**CHALLENGE**: Go through the material and write it all out exactly, minus the pictures.

**SUPPLIED INFORMATION**:

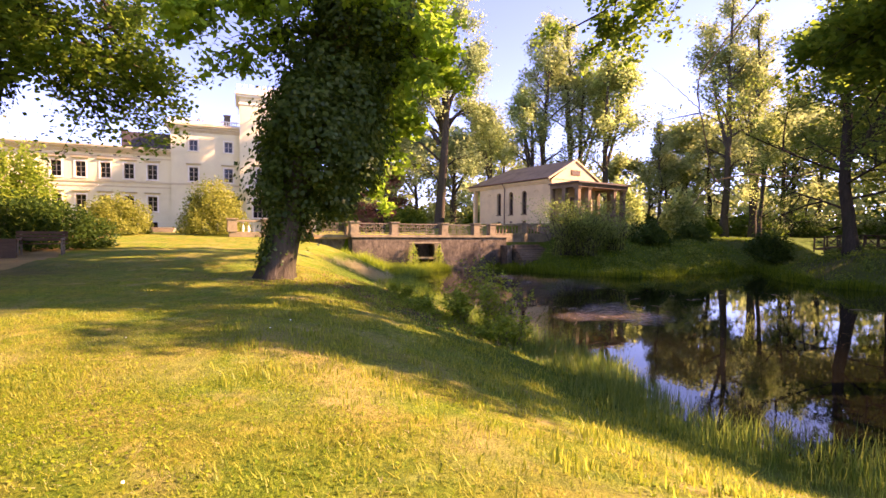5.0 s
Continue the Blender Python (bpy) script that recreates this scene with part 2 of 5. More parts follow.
REED = leafy("reed_blades", (0.13, 0.22, 0.016), (0.29, 0.36, 0.035), 0.5, 0.015)
LEAF_SPRING = leafy("spring_leaves", (0.10, 0.195, 0.022), (0.27, 0.34, 0.05), 0.55)
LEAF_PARK = leafy("park_leaves", (0.06, 0.125, 0.018), (0.165, 0.22, 0.035), 0.56)
LEAF_SHORE = leafy("shore_shrub_leaves", (0.09, 0.175, 0.014), (0.25, 0.335, 0.035), 0.5, 0.015)
LEAF_MAPLE = leafy("maple_leaves", (0.055, 0.125, 0.014), (0.14, 0.22, 0.025), 0.55)
LEAF_FRESH = leafy("fresh_maple_leaves", (0.09, 0.21, 0.014), (0.22, 0.35, 0.035), 0.64)
# Little light passes, so the unseen bank tree casts deeper shade.
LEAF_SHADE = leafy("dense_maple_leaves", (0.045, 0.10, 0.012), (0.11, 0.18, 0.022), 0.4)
# Leaf green with shade put into the colour; also used for outer ivy.
LEAF_DARK = leafy("shade_darkened_leaves", (0.022, 0.06, 0.01), (0.065, 0.115, 0.016), 0.4)
LEAF_IVY = leafy("ivy_leaves", (0.02, 0.055, 0.006), (0.085, 0.135, 0.016), 0.3, 0.02)
# Lit copy of the ivy green, with sunlight put into its colour.
LEAF_IVY_LIT = leafy("sunlit_ivy_leaves", (0.06, 0.09, 0.014), (0.17, 0.18, 0.04), 0.3, 0.012)
LEAF_HEDGE = leafy("hedge_leaves", (0.065, 0.15, 0.013), (0.165, 0.255, 0.026), 0.48, 0.006)
# The next four leaf colours are paled to stand for haze and glare.
LEAF_FAR = leafy("haze_paled_leaves", (0.13, 0.185, 0.055), (0.27, 0.325, 0.12), 0.54)
LEAF_LIME = leafy("lime_leaves", (0.15, 0.22, 0.06), (0.34, 0.41, 0.14), 0.6)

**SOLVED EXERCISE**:
5.0 s
Continue the Blender Python (bpy) script that recreates this scene with part 2 of 5. More parts follow.
REED = leafy("reed_blades", (0.13, 0.22, 0.016), (0.29, 0.36, 0.035), 0.5, 0.015)
LEAF_SPRING = leafy("spring_leaves", (0.10, 0.195, 0.022), (0.27, 0.34, 0.05), 0.55)
LEAF_PARK = leafy("park_leaves", (0.06, 0.125, 0.018), (0.165, 0.22, 0.035), 0.56)
LEAF_SHORE = leafy("shore_shrub_leaves", (0.09, 0.175, 0.014), (0.25, 0.335, 0.035), 0.5, 0.015)
LEAF_MAPLE = leafy("maple_leaves", (0.055, 0.125, 0.014), (0.14, 0.22, 0.025), 0.55)
LEAF_FRESH = leafy("fresh_maple_leaves", (0.09, 0.21, 0.014), (0.22, 0.35, 0.035), 0.64)
# Little light passes, so the unseen bank tree casts deeper shade.
LEAF_SHADE = leafy("dense_maple_leaves", (0.045, 0.10, 0.012), (0.11, 0.18, 0.022), 0.4)
# Leaf green with shade put into the colour; also used for outer ivy.
LEAF_DARK = leafy("shade_darkened_leaves", (0.022, 0.06, 0.01), (0.065, 0.115, 0.016), 0.4)
LEAF_IVY = leafy("ivy_leaves", (0.02, 0.055, 0.006), (0.085, 0.135, 0.016), 0.3, 0.02)
# Lit copy of the ivy green, with sunlight put into its colour.
LEAF_IVY_LIT = leafy("sunlit_ivy_leaves", (0.06, 0.09, 0.014), (0.17, 0.18, 0.04), 0.3, 0.012)
LEAF_HEDGE = leafy("hedge_leaves", (0.065, 0.15, 0.013), (0.165, 0.255, 0.026), 0.48, 0.006)
# The next four leaf colours are paled to stand for haze and glare.
LEAF_FAR = leafy("haze_paled_leaves", (0.13, 0.185, 0.055), (0.27, 0.325, 0.12), 0.54)
LEAF_LIME = leafy("lime_leaves", (0.15, 0.22, 0.06), (0.34, 0.41, 0.14), 0.6)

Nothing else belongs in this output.